"Fake news" ou calcul fantaisiste? Comment Trump en arrive à dire que l'Europe taxe à 39% les produits américains

Un graphique illustrant les "droits de douane réciproques" appliqués par les États-Unis à d'autres pays est exposé dans la salle de presse James Brady de la Maison-Blanche, le 2 avril 2025 à Washington. - AFP
Une taxe minimale pour tous les produits importés sur le sol américain et des surtaxes pour des dizaines de pays dans le monde. Tel est la potion amère préparée par Trump et annoncée au monde entier en ce Liberation Day.
Pour l’Union européenne, la surtaxe annoncée est de 20%, une forme "gentille" de réciprocité selon le mots de Donald Trump. En effet, pour l'administration américaine, le taux réellement pratiqué par l'Union européenne envers les Etats-Unis serait de 39%. Comment arrive-t-elle à ces calculs sur lesquels elle base son tarif douanier réciproque?
Des droits de douane de 4% en moyenne
Dans la réalité, le taux moyen des droits de douane appliqué par l'UE sur les produits américains est de 4% selon les données officielles de la Commission européenne, bien loin des 39% annoncés par Trump.
"L'Union européenne est une union douanière, dans le sens où elle ne pratique pas de droits de douane entre les pays membres, mais aussi parce que les taux catégoriels envers ses différents partenaires commerciaux sont communs", relève Eric Dor, directeur des études économiques à l'IESEG School of Management.
Il faut néanmoins ajouter qu'il s'agit d'une moyenne et que tous les produits ne sont pas soumis aux mêmes niveaux de taxes. Ainsi les véhicules américains sont taxés à l'entrée à hauteur de 10%. Si les Etats-Unis s'étaient contentés d'appliquer des droits de douane réciproques, le taux effectivement appliqué à l'UE aurait du être de 4%.
Une conception extensive des barrières à l'entrée
Mais depuis quelques semaines, l'administration américaine s'est lancée dans de savants calculs pour gonfler les taxes auxquels les Etats-Unis seraient indûment soumis.
"L'administration américaine applique une "conception extensive de ce qu'ils considèrent comme étant des barrières à l'entrée des produits américains", élabore Eric Dor.

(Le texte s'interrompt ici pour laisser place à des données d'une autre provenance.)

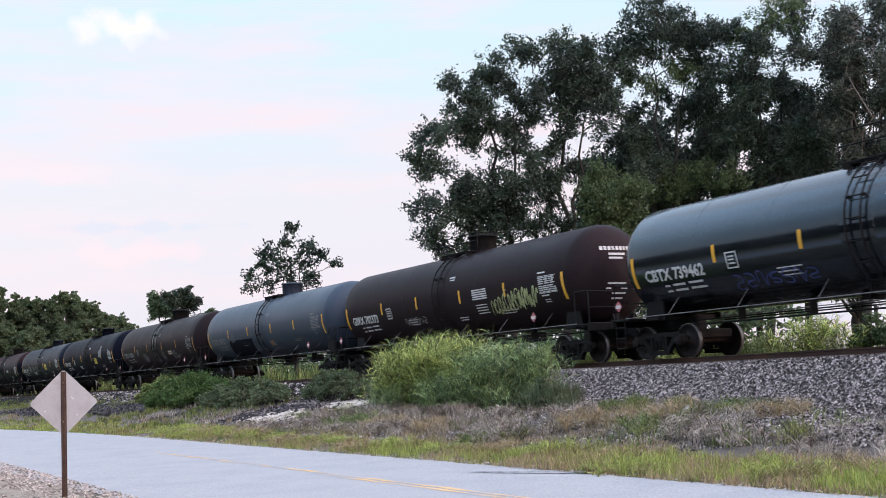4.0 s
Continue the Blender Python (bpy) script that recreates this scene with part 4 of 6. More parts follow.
def shrub(name, label, s, u, rs, ru, tall, n, mat, seed, size=0.05, per=110):
    """A low bush: stems and small leaves in lumps."""
    r = random.Random(seed)
    x, y, a = along(s)
    p = spot(s, u, float(height(s, u)))
    ob = thing(name, label, "bush", at=Matrix.Translation(p))
    g, cs, rad = Geo(), [], []
    e1, e2 = Vector((math.cos(a), math.sin(a), 0)), Vector((-math.sin(a), math.cos(a), 0))
    for i in range(n):
        t, q = r.random() * 6.283, math.sqrt(r.random())
        h = tall * (1 - 0.6 * q * q) * r.uniform(0.35, 1.0)
        base = e1 * rs * q * math.cos(t) + e2 * ru * q * math.sin(t)
        dz = float(height(s + rs * q * math.cos(t), u + ru * q * math.sin(t))) - p.z
        c = base + Vector((0, 0, h + dz))
        cs.append(c)
        rad.append(tall * r.uniform(0.13, 0.26))
        g.tube([base * 0.8 + Vector((0, 0, dz - 0.05)), base * 0.95 + Vector((r.uniform(-0.1, 0.1), 0, dz + h * 0.5)), c], [0.018, 0.012, 0.004], 4, cap=False)
    tagged(part("stem", g, M_BARK, ob), kind="stuff")
    V, F = leaf_cloud(cs, rad, per, size, seed, shell=0.2)
    tagged(part("foliage", quick_mesh("foliage", V, F, mat), mat, ob), kind="stuff")
    return ob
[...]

Aux droits de douane effectivement pratiqués, l'administration intègrerait en plus de nombreux autres paramètres dont on ne sait s'ils procèdent d'un chiffrage précis ou d'une estimation au doigt mouillé. Serait ainsi prise en compte la TVA dont doit s'acquitter un consommateur lors de l'achat d'un bien, quand bien même cette taxe frappe indistinctement tous les produits appartenant à la même catégorie, qu'ils soient importés ou non.
Dans le même ordre d'idée, les subventions accordées par les pays à leur industriels seraient prises en compte dans ce calcul. Eric Dor donne ainsi l'exemple des réductions de cotisations sociales comme le CICE perçues par les producteurs automobiles. Mais les Etats-Unis ne s'appliquent pas le même effort intellectuel puisqu'ils accordent eux aussi des subventions à leurs propres producteurs.
Enfin les sous-évaluations artificielles ou réelles des monnaies sont prises en compte, ce qui pourrait expliquer l'importance des hausses douanières appliquées aux pays émergents.
Une autre méthodologie plus simpliste à l'oeuvre
Et si en réalité, l'administration américaine avait fait au plus simple ? Selon un article du New York Times, le taux réciproque qui va être mis en place pourrait résulter d'une simple division entre le déficit commercial des Etats-unis avec la zone et les exportations effectivement réalisées vers les Etats-Unis. Pour l'Union européenne, sur la base des chiffres 2024, cela donnerait ainsi un déficit de 235 milliards de dollars divisé par 605 milliards d'importations, soit 38,8%. On retrouve ainsi le fameux chiffre brandi par l'administration Trump, auquel serait appliquée une décote "gentille".
En faveur de cette argumentation le constat que l'administration américaine n'est pas allée au bout de ses calculs théoriques. Dans le cas contraire, elle aurait dû appliquer des taux différenciés entre les différents pays de l'Union. En effet si les droits de douane sont uniformes, il n'en va pas de même des taux de TVA ou des subventions qui restent décidées pays par pays.
"Mais cela aurait conduit pour l'administration américaine à un exercice produit par produit multiplié par le nombre de pays partenaires. Cela aurait donné lieu à une matrice très complexe, une véritable usine à gaz", relève Eric Dor.
L'administration s'est finalement résolue à un calcul plus simpliste. Et propose au taux bricolé de 39% un taux unique "réciproque" de 20% pour tous les pays de l'Union sans autre forme de procès.